So I was picking up a cup of joe earlier this week when I hear a voice through the din of the caffeine grinder:
“Hey Lou.”
I think I recognize the face, but if you’ve lived through the ’60s you know not to trust your memory or a court-appointed attorney.
He’s smiling and that’s a pretty good sign that — notwithstanding some devious how-deep-is-the-rabbit-hole plot — he won’t pounce.
So I go to his table and shake his hand.
“I read your column,” he says. And his smile is still there.
I smile back.
“Thanks!” I tell him.

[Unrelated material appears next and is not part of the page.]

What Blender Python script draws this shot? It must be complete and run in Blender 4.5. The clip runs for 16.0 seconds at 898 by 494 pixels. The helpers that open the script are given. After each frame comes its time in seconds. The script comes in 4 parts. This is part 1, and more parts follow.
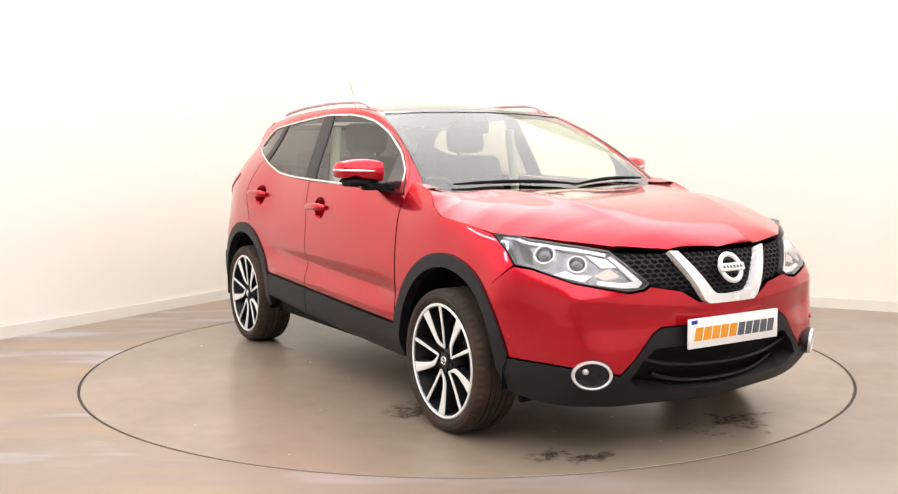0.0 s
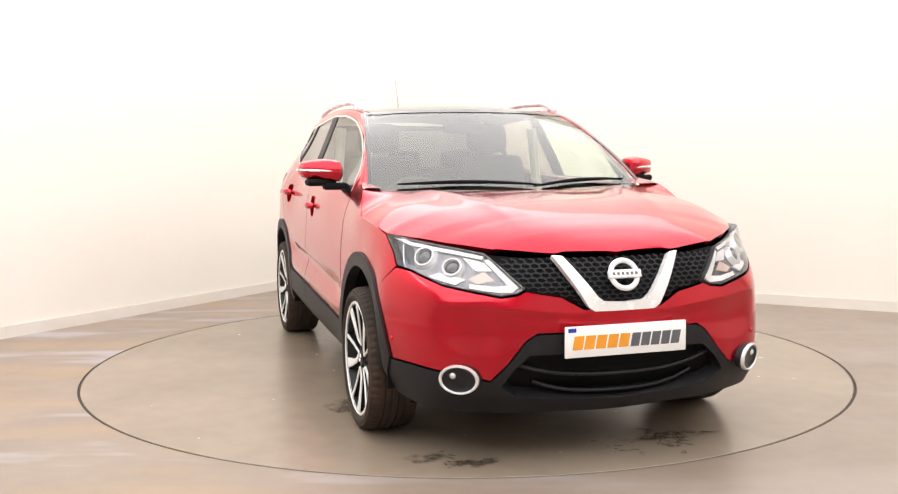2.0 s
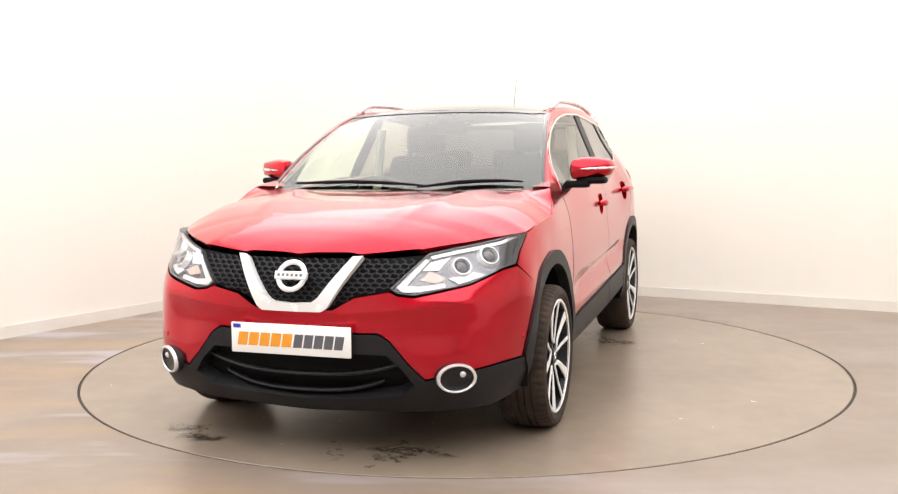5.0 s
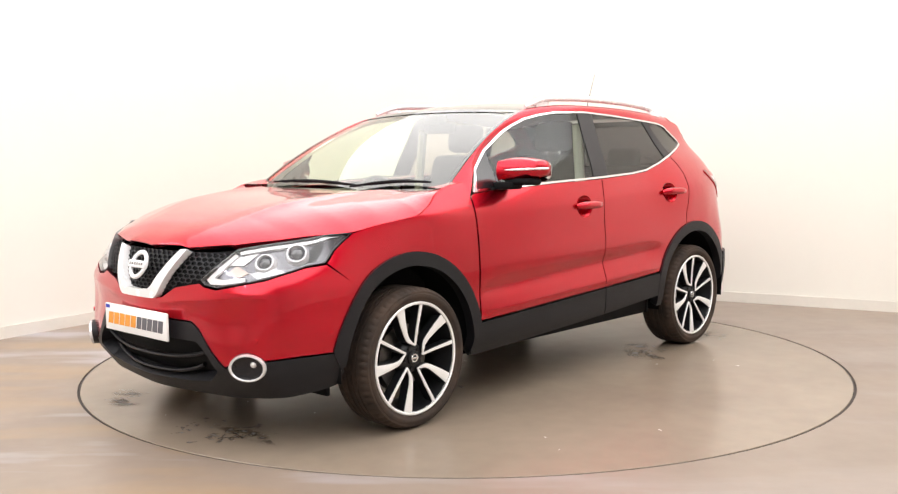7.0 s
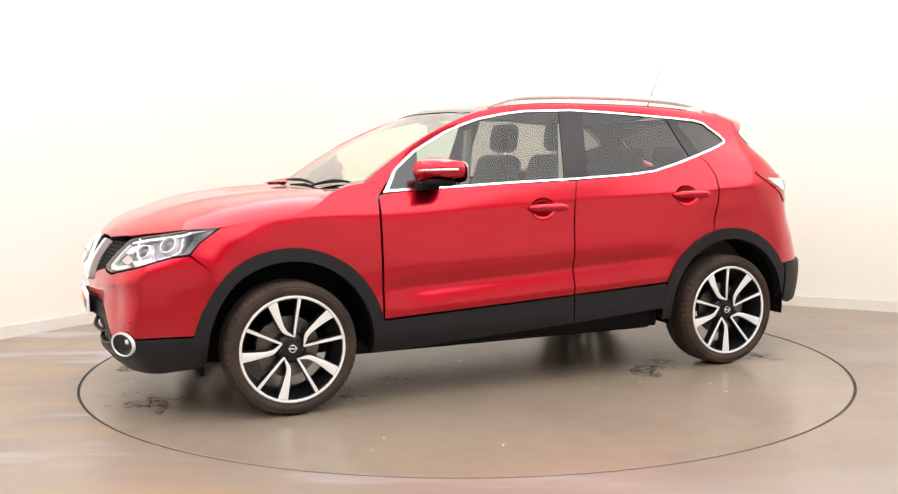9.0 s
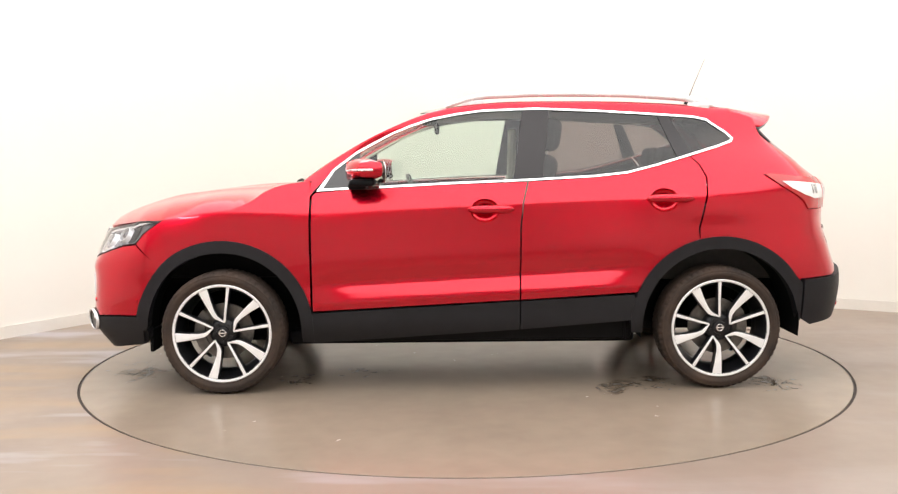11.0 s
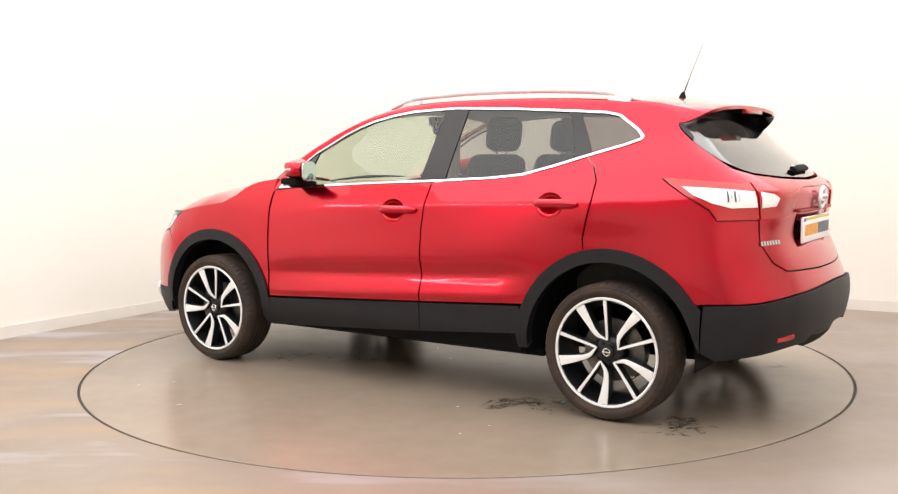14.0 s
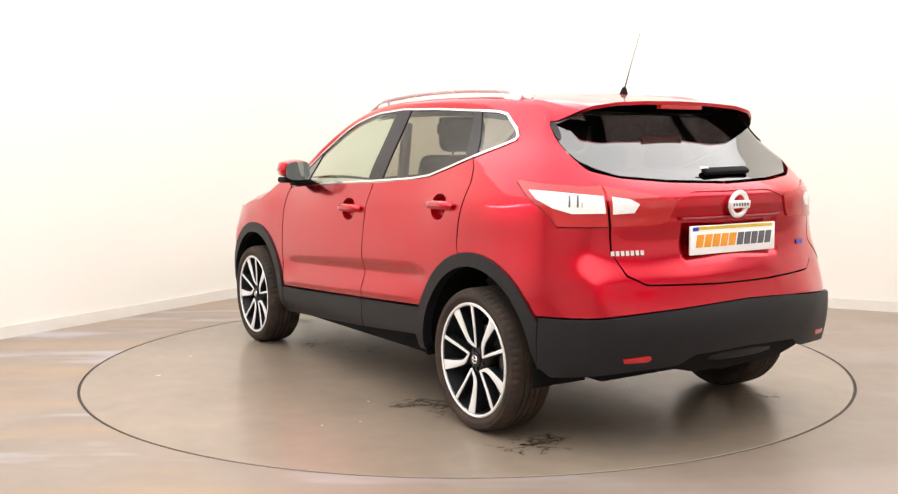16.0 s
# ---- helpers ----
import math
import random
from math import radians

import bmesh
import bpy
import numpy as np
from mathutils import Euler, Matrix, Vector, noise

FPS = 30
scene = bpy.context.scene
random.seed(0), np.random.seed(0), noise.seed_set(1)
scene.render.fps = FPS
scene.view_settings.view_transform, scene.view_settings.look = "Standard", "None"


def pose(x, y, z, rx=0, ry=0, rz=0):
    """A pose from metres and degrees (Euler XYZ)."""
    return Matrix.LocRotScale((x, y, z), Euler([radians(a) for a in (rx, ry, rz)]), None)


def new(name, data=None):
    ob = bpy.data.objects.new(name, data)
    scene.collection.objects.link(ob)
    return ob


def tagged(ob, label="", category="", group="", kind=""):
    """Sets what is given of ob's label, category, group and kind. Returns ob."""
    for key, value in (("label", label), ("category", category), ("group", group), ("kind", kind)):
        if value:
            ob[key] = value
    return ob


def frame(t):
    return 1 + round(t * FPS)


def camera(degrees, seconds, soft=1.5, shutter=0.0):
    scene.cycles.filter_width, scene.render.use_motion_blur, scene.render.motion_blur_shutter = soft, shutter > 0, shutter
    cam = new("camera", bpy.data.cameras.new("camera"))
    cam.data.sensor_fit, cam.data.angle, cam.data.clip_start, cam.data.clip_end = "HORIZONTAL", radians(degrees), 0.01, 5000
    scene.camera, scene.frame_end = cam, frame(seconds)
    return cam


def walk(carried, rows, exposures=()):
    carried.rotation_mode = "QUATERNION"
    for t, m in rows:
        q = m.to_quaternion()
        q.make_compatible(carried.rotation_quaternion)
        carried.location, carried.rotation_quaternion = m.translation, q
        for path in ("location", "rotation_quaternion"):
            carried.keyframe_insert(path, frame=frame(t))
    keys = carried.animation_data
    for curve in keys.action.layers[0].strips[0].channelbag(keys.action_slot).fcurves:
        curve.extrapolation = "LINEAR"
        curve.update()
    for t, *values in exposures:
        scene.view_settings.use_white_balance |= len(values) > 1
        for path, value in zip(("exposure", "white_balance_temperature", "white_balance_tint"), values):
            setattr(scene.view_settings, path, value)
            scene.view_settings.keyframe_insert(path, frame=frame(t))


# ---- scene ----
cam = camera(50.34, 16.0, soft=1.25)
walk(cam, [(0.0, pose(0, -5.861, 1.2395, 84.695, .474, .833)), (16.0, pose(0, -5.861, 1.2395, 84.695, .474, .833))],
     exposures=[(0.0, 0.0, 6500, 10), (16.0, 0.0, 6500, 10)])

# ---- world and lights: a closed white studio under ceiling panels ----
world = bpy.data.worlds.new("world")
world.use_nodes = True
world.node_tree.nodes["Background"].inputs[0].default_value = (1, .97, .92, 1)
world.node_tree.nodes["Background"].inputs[1].default_value = .3
scene.world = world
CEILING = 3.7


# ---- materials ----
def material(name, colour, rough=.5, metal=0., coat=0., noise_amount=0., noise_scale=20., bump=0., bump_scale=200., second=None, emit=0., rough_var=0., spec=.5):
    m = bpy.data.materials.new(name)
    m.use_nodes = True
    nt = m.node_tree
    b = nt.nodes["Principled BSDF"]
    b.inputs["Base Color"].default_value = (*colour, 1)
    b.inputs["Roughness"].default_value = rough
    b.inputs["Metallic"].default_value = metal
    b.inputs["Coat Weight"].default_value = coat
    b.inputs["Coat Roughness"].default_value = .03
    b.inputs["Specular IOR Level"].default_value = spec
    if emit:
        b.inputs["Emission Color"].default_value = (*colour, 1)
        b.inputs["Emission Strength"].default_value = emit
    tc = nt.nodes.new("ShaderNodeTexCoord")
    if noise_amount or rough_var:
        n1, n2 = nt.nodes.new("ShaderNodeTexNoise"), nt.nodes.new("ShaderNodeTexNoise")
        n1.inputs["Scale"].default_value, n2.inputs["Scale"].default_value = noise_scale, noise_scale * 7.3
        n1.inputs["Detail"].default_value = n2.inputs["Detail"].default_value = 5
        mx = nt.nodes.new("ShaderNodeMath")
        mx.operation = "MULTIPLY_ADD"
        nt.links.new(tc.outputs["Object"], n1.inputs["Vector"])
        nt.links.new(tc.outputs["Object"], n2.inputs["Vector"])
        nt.links.new(n2.outputs["Fac"], mx.inputs[0])
        mx.inputs[1].default_value = .35
        nt.links.new(n1.outputs["Fac"], mx.inputs[2])
        ramp = nt.nodes.new("ShaderNodeMapRange")
        ramp.inputs["From Min"].default_value, ramp.inputs["From Max"].default_value = .45, .95
        nt.links.new(mx.outputs[0], ramp.inputs["Value"])
        if noise_amount:
            mix = nt.nodes.new("ShaderNodeMix")
            mix.data_type = "RGBA"
            c2 = second or tuple(c * (1 - noise_amount) for c in colour)
            mix.inputs["A"].default_value, mix.inputs["B"].default_value = (*colour, 1), (*c2, 1)
            nt.links.new(ramp.outputs[0], mix.inputs["Factor"])
            nt.links.new(mix.outputs["Result"], b.inputs["Base Color"])
        if rough_var:
            r = nt.nodes.new("ShaderNodeMapRange")
            r.inputs["To Min"].default_value, r.inputs["To Max"].default_value = rough - rough_var, rough + rough_var
            nt.links.new(ramp.outputs[0], r.inputs["Value"])
            nt.links.new(r.outputs[0], b.inputs["Roughness"])
    if bump:
        n3, bp = nt.nodes.new("ShaderNodeTexNoise"), nt.nodes.new("ShaderNodeBump")
        n3.inputs["Scale"].default_value, n3.inputs["Detail"].default_value = bump_scale, 3
        nt.links.new(tc.outputs["Object"], n3.inputs["Vector"])
        nt.links.new(n3.outputs["Fac"], bp.inputs["Height"])
        bp.inputs["Strength"].default_value, bp.inputs["Distance"].default_value = bump, .002
        nt.links.new(bp.outputs["Normal"], b.inputs["Normal"])
    return m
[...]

Then I ask the tough question. “Do you like it?” It’s one of those questions that you’re really not sure you want to hear the answer to.
He pauses for a second as if to consider his options. I think of that Cape buffalo on the Nature Channel figuring out if fight or flight is the best option. He could pick a fight and say he hates it. Or he could slide by and say he loves it.
He comes up with a third alternative.
“I like it … sometimes.”
He laughs loudly and so do I. It is, from my perspective, the perfect answer.
When you write a column, oftentimes opinionated, the idea that everyone would like it, all the time, is silly. That shouldn’t be the goal. One week it could be pleasurable. The next week, painful. In other words, “sometimes” is the desired result.
I leave with my cup of joe and I nod to my column-reading friend.
It will be a good day.
ooo
The monthly circulation report is coming out and I pretty much know what it will say. There are two things you can count on after an election: Sheriff Garry Lucas will win and some folks just won’t like who we’ve endorsed.
And a few of those unhappy readers will leave us.
It’s not party-based either. This time it was more Democrats giving us the heave-ho because of our endorsements of Republicans Jaime Herrera and Dino Rossi. Two years ago more Republicans quit because of our endorsement of Barack Obama.
It should be noted that newspapers are pretty unique in mainstream media for voicing opinions. TV news, for example, rarely shows a voice. It keeps them boring but safe.
OK, I admit I actually heard an opinion on TV this week. A reporter had just done a story on road rage where a guy actually bumped another guy’s car.
The anchor was about to announce his … opinion. No matter how mad one might be, he insisted, do not bump another person’s car!
Now there’s some opinion. Way out on that limb!!
ooo
I kid my TV friends, but newspapers could choose to play it safe, say little or nothing, and continue on a white-bread approach. Or we could get up on the fence — sure, we’ll fall off now and again — and at least give readers something interesting to chew on.
For my cup-of-joe buddy, I suspect our approach works. He “sometimes” likes us. He sometimes doesn’t like us. But he can smile either way and stick with us.
For those who leave us, I respect them. But they remind me a little of that sandlot baseball kid. He was the one who brought the bat and ball. And if he didn’t get his way? He’d just take his bat and ball and go home. Game over.
We’re sad when folks just walk away when they disagree. But we feel it’s important to have opinions.